§ **Data section**
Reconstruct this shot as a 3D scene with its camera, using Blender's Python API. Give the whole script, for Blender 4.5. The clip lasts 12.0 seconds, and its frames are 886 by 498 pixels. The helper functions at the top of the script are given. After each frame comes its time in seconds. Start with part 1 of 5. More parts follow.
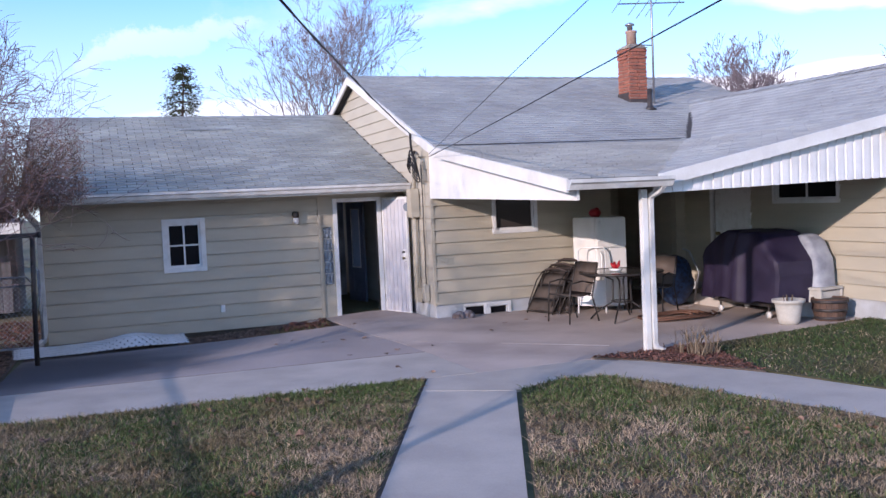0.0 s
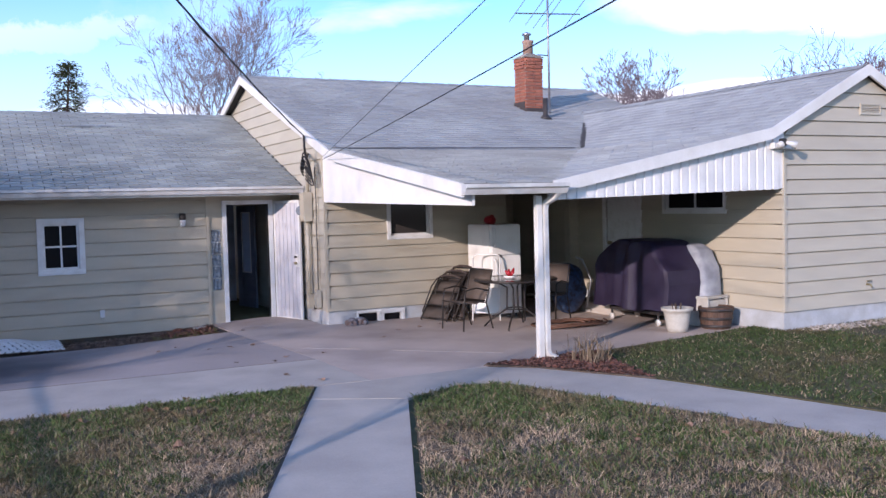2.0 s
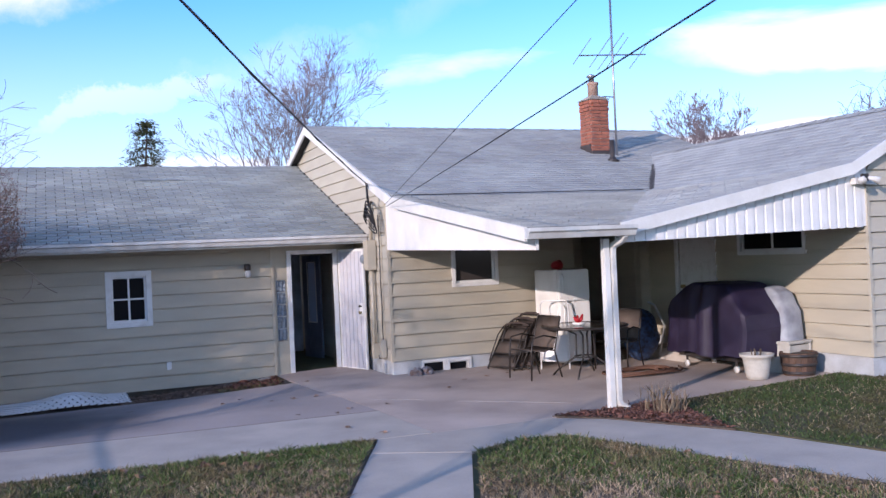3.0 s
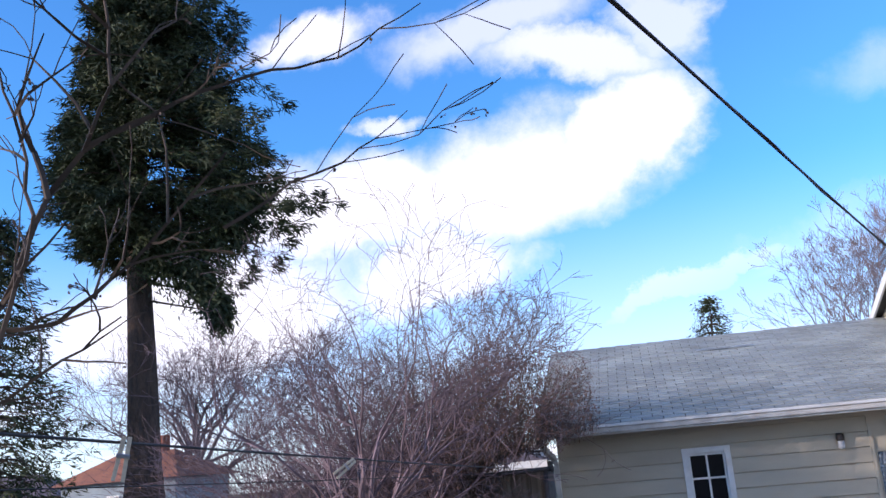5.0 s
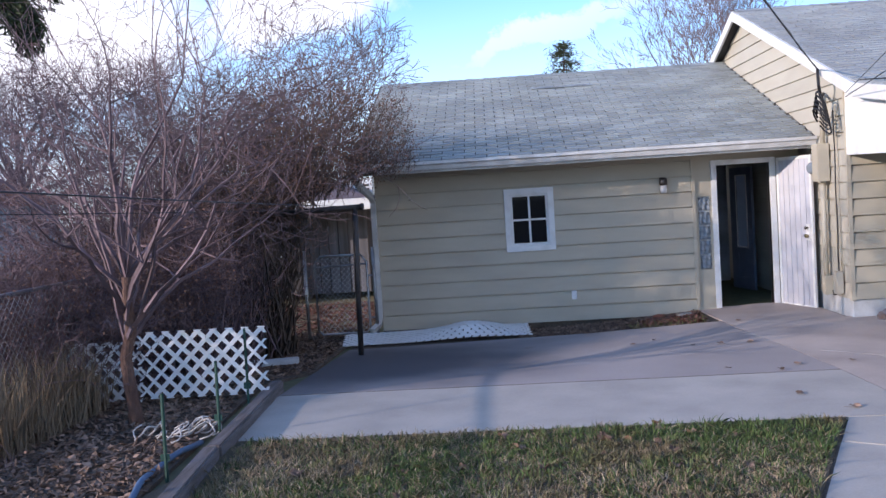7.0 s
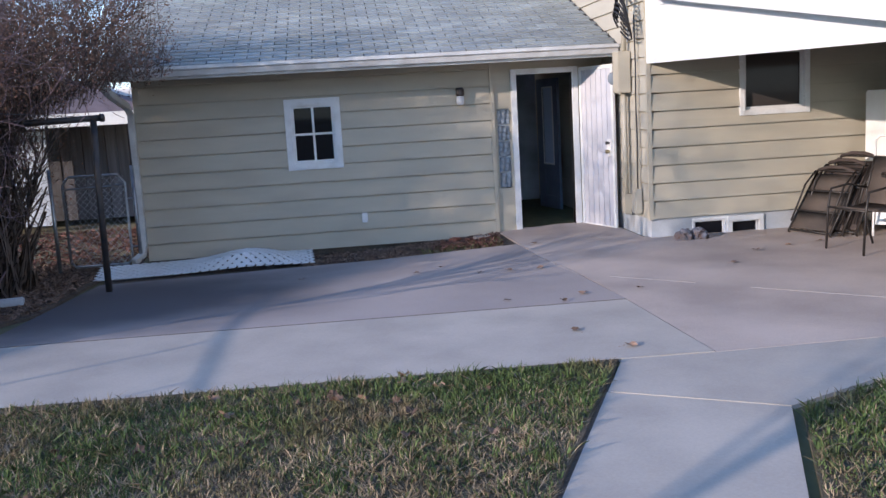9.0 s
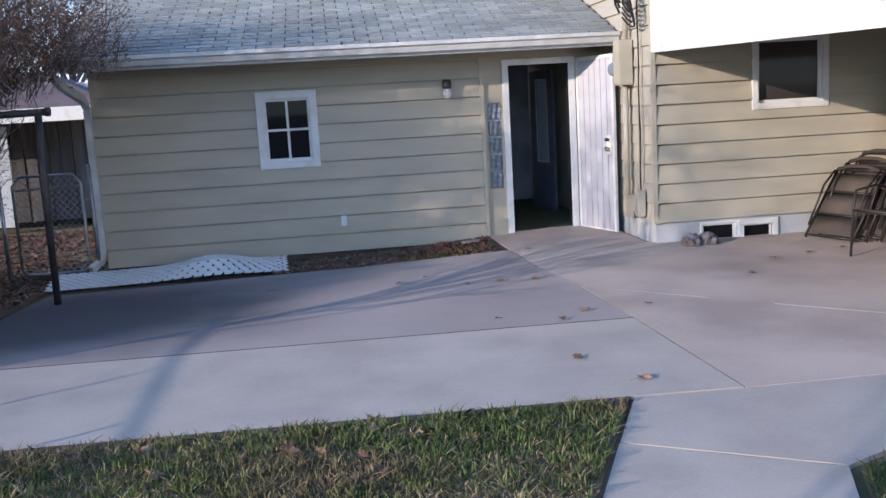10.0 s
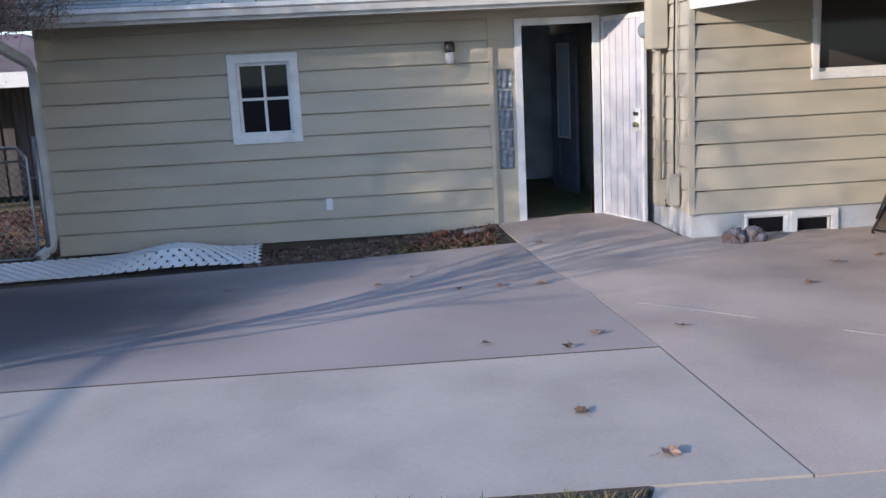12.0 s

§ **Written exercise**
Set down the material above as is, without any pictures.

§ **Solution to this exercise**
Reconstruct this shot as a 3D scene with its camera, using Blender's Python API. Give the whole script, for Blender 4.5. The clip lasts 12.0 seconds, and its frames are 886 by 498 pixels. The helper functions at the top of the script are given. After each frame comes its time in seconds. Start with part 1 of 5. More parts follow.
0.0 s
2.0 s
3.0 s
5.0 s
7.0 s
9.0 s
10.0 s
12.0 s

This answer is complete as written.